I'd heard that Reddit was going around undeleting stuff.
I think that conspiracy grew out of bugs in the mass-deletion tools. I found and reported a few on my way out. I wound up rewriting big chunks of an FOSS tool because Reddit was quietly throttling delete calls to the API. The requests would return 200 codes, but the payloads themselves would include ambiguous "error" text about the throttling behavior. So while the mass delete tool insisted that content had been deleted, large chunks had NOT.
Once I got the scripts running it took nearly a week for the scripts to fully delete and replace all my content.
Do you have evidence or just conspiracy theory gossip?
Here are some comments about this occurring: https://programming.dev/comment/6051878
Yeah, I don't see anything there about reddit undeleting their deleted posts/comments. Many of us burned our profiles to the ground when we left, but I hadn't heard of them reverting our edits. I would expect that news to blow up as much as the last time Spez did something like that (may the gods erase his soul and the people forget his name).

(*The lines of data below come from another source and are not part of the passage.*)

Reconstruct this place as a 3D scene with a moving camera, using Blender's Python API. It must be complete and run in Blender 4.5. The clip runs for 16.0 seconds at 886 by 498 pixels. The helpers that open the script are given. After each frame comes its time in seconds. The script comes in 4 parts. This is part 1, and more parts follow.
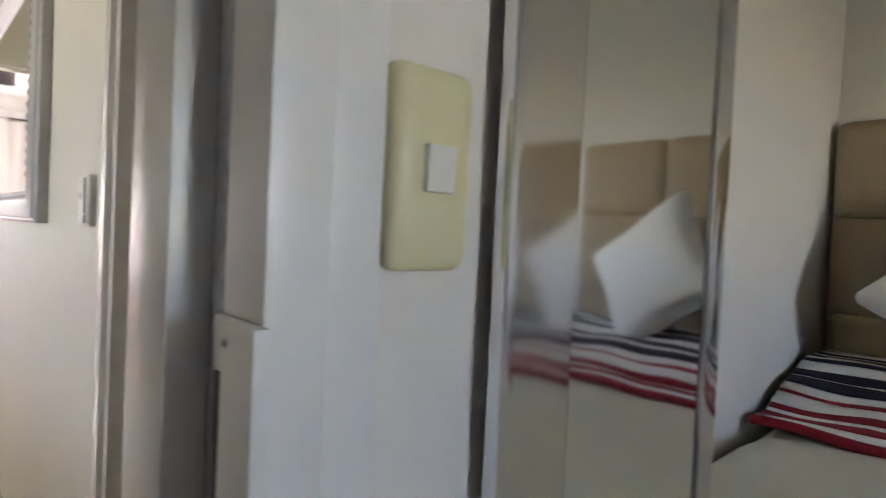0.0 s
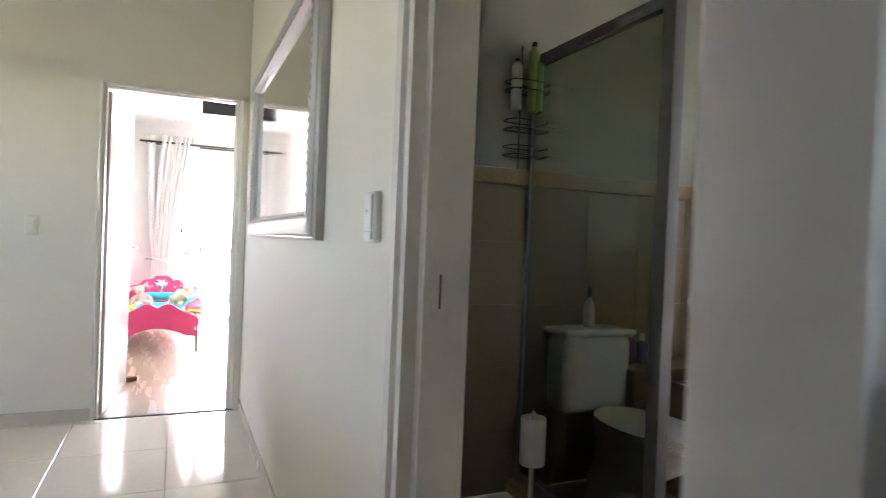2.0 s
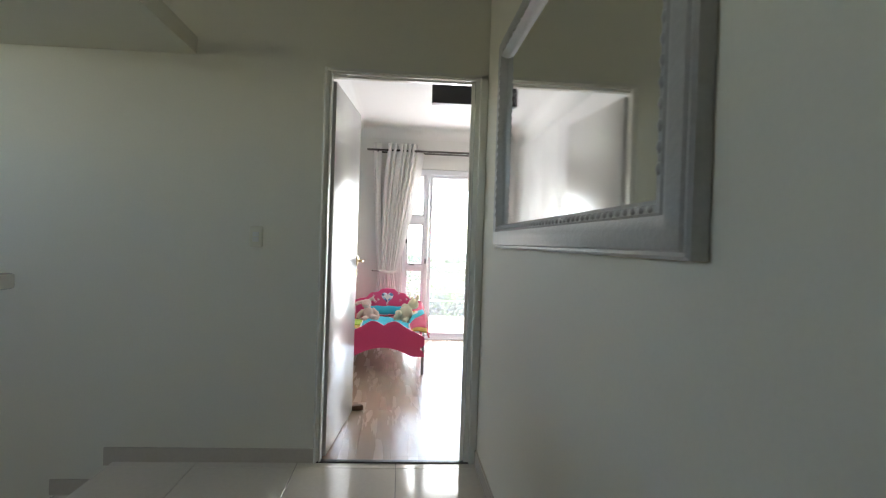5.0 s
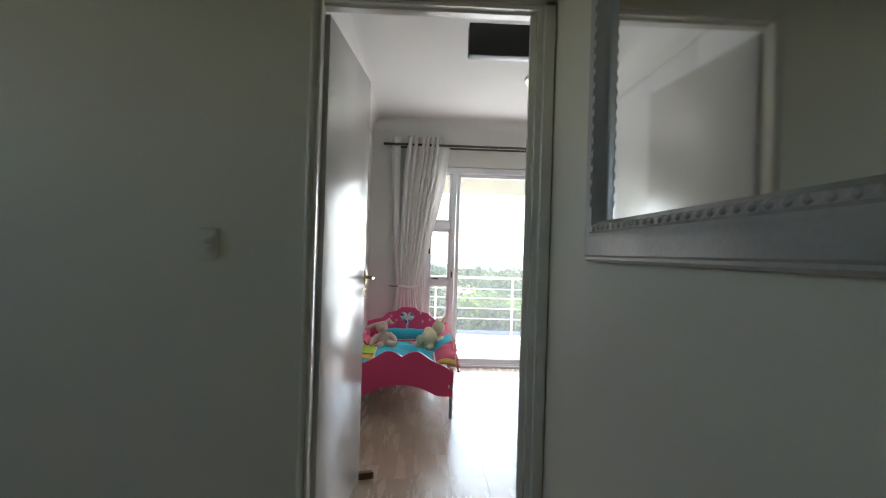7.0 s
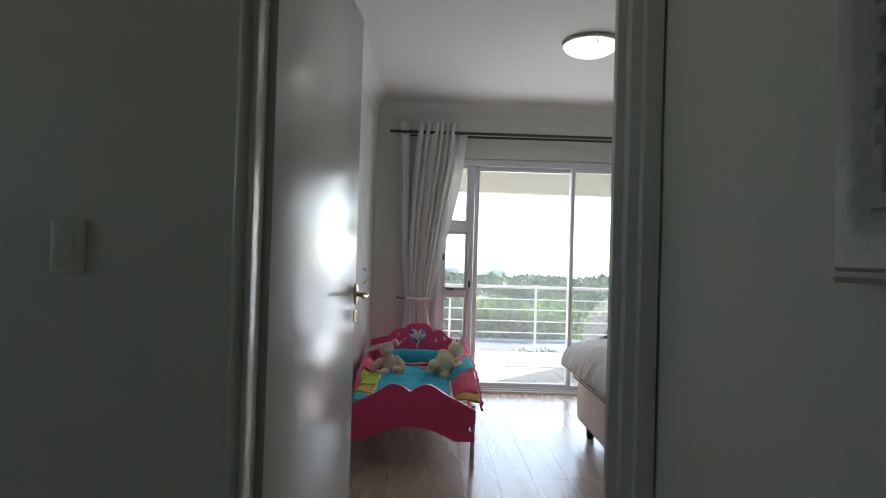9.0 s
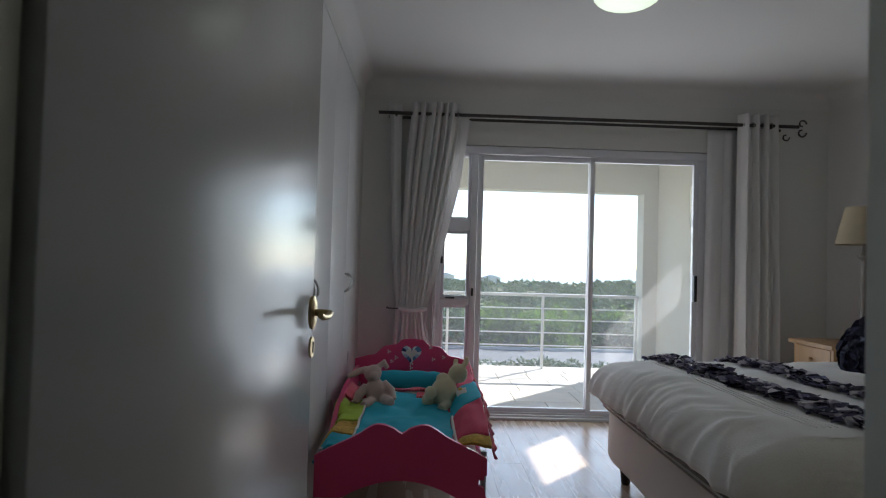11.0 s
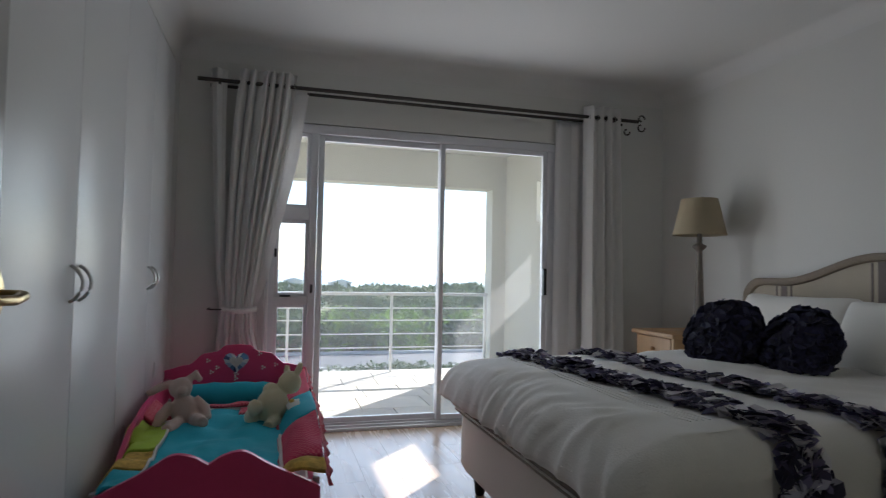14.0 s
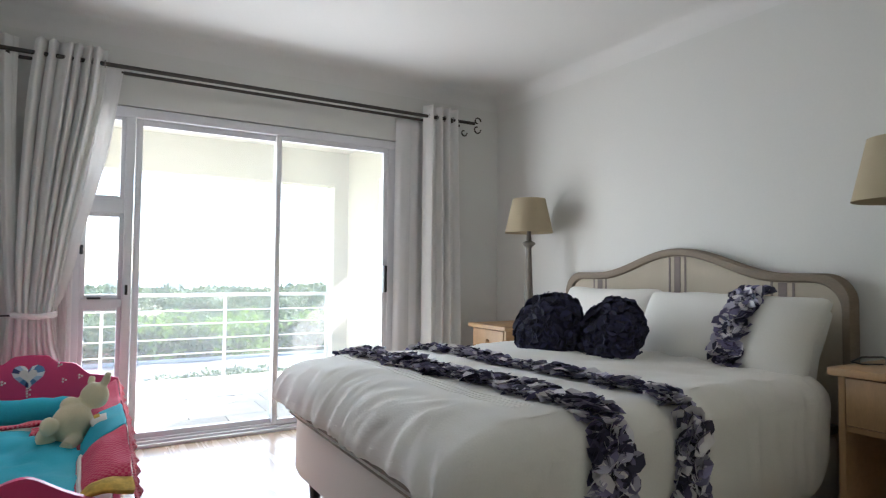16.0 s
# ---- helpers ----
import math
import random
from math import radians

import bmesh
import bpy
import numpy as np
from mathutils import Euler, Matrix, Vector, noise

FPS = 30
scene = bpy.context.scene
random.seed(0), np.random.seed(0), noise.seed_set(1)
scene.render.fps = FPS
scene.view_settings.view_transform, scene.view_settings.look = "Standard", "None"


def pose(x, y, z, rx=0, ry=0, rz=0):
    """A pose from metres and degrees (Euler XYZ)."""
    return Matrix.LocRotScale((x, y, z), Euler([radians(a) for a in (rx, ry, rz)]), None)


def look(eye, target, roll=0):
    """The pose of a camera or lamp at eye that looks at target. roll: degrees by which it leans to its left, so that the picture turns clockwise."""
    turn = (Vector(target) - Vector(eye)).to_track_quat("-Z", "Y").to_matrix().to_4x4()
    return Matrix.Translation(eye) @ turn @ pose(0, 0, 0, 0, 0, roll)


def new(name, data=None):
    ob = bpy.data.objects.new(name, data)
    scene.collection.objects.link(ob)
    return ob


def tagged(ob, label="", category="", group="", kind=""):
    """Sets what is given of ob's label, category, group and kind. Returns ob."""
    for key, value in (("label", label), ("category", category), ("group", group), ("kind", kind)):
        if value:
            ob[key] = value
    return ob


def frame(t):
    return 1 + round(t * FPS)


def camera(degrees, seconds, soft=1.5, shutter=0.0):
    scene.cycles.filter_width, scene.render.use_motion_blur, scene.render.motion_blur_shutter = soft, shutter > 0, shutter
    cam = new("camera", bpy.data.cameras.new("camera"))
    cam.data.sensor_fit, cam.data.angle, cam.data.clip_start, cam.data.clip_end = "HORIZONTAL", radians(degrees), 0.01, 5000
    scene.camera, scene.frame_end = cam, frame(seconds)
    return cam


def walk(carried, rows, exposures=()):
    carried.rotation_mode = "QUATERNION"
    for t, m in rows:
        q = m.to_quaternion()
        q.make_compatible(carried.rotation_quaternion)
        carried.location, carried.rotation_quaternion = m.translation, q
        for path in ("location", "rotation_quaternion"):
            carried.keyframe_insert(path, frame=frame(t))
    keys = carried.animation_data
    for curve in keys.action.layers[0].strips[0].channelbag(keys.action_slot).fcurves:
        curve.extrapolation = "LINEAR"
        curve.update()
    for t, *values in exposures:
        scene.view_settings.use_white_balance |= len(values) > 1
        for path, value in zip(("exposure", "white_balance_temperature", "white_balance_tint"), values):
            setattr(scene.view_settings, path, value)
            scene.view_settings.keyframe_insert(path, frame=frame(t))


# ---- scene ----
cam = camera(73.4, 16.0, soft=1.15, shutter=0.4)
PATH = [
    (0, (0.171, -0.616, 1.199), (1.526, 0.854, 1.148), 2.7),
    (0.5, (0.15, -0.561, 1.198), (1.356, 1.034, 1.157), 2.6),
    (1, (0.133, -0.512, 1.197), (1.208, 1.174, 1.158), 2.5),
    (1.5, (0.106, -0.456, 1.194), (1.053, 1.305, 1.164), 2.3),
    (2, (0.08, -0.388, 1.186), (0.898, 1.437, 1.162), 2.3),
    (2.5, (0.047, -0.275, 1.183), (0.721, 1.608, 1.159), 2.2),
    (3, (0.012, -0.138, 1.185), (0.544, 1.79, 1.16), 2.2),
    (3.5, (-0.002, 0, 1.185), (0.397, 1.96, 1.158), 2.1),
    (4, (0.017, 0.167, 1.184), (0.324, 2.143, 1.158), 2.0),
    (4.5, (0.047, 0.38, 1.19), (0.26, 2.369, 1.166), 2.0),
    (7, (0.037, 1.705, 1.186), (0.113, 3.703, 1.198), 1.8),
    (7.5, (0.033, 1.95, 1.188), (0.102, 3.949, 1.209), 1.8),
    (8, (0.033, 2.19, 1.194), (0.093, 4.189, 1.216), 1.8),
    (8.5, (0.034, 2.415, 1.193), (0.085, 4.414, 1.219), 1.7),
    (9, (0.032, 2.6, 1.189), (0.067, 4.6, 1.218), 1.7),
    (11.5, (0.014, 3.52, 1.155), (0.087, 5.518, 1.212), 1.6),
    (12, (0.025, 3.627, 1.138), (0.146, 5.623, 1.202), 1.6),
    (12.5, (0.05, 3.711, 1.122), (0.238, 5.701, 1.188), 1.4),
    (13, (0.083, 3.759, 1.105), (0.363, 5.738, 1.174), 1.3),
    (13.5, (0.106, 3.783, 1.095), (0.516, 5.739, 1.169), 1.2),
    (14, (0.122, 3.797, 1.093), (0.668, 5.719, 1.169), 1.1),
    (14.5, (0.139, 3.808, 1.088), (0.829, 5.683, 1.165), 0.9),
    (15, (0.159, 3.815, 1.083), (0.969, 5.64, 1.162), 0.8),
    (15.5, (0.174, 3.824, 1.079), (1.112, 5.588, 1.159), 0.7),
    (16, (0.184, 3.825, 1.078), (1.201, 5.546, 1.159), 0.5),
]
EXPOSURES = [
    (0, 5.40, 6850, 30), (0.5, 5.40, 6550, 30), (1, 5.40, 6400, 28), (2, 5.37, 6400, 24), (3, 4.62, 6500, 20), (4, 4.13, 6450, 18), (4.7, 3.86, 6350, 16), (7, 2.78, 6250, 13), (8, 2.43, 6200, 13),
    (9, 2.06, 6100, 13), (11.5, 1.09, 5880, 14), (12.5, 0.87, 5830, 14), (13.5, 0.77, 5870, 14), (14, 1.30, 5930, 14), (14.5, 1.95, 5960, 14), (15.2, 2.50, 5980, 13), (16, 2.72, 6000, 13),
]
walk(cam, [(t, look(eye, target, roll)) for t, eye, target, roll in PATH], EXPOSURES)

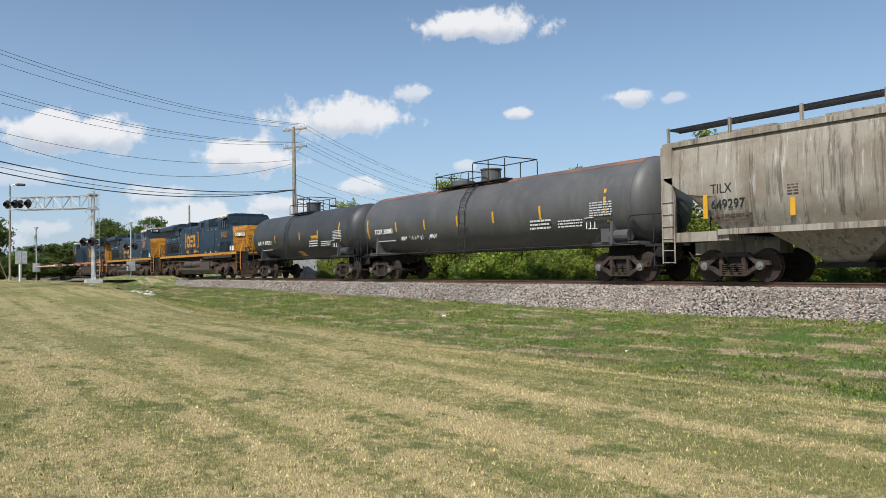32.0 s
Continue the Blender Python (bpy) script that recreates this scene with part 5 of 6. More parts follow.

I remember seeing posts made on Lemmy and Reddit during the great migration where people reported this. Found this post discussing it on Reddit though it seems to be about comment/post history being saved by third parties: https://www.reddit.com/r/privacy/comments/14av2z3/reports_of_reddit_restoring_deleted_commentsposts/
Oh, nice. Yeah, I'm fine with my content being searchable on the great uneddit databases. That's just the nature of the internet -- anything you make public should be assumed to be forever public. It sounds like my deleted content won't be making Spez advertising dollars when people search my old subreddit haunts, which was my goal in deleting my stuff in the first place.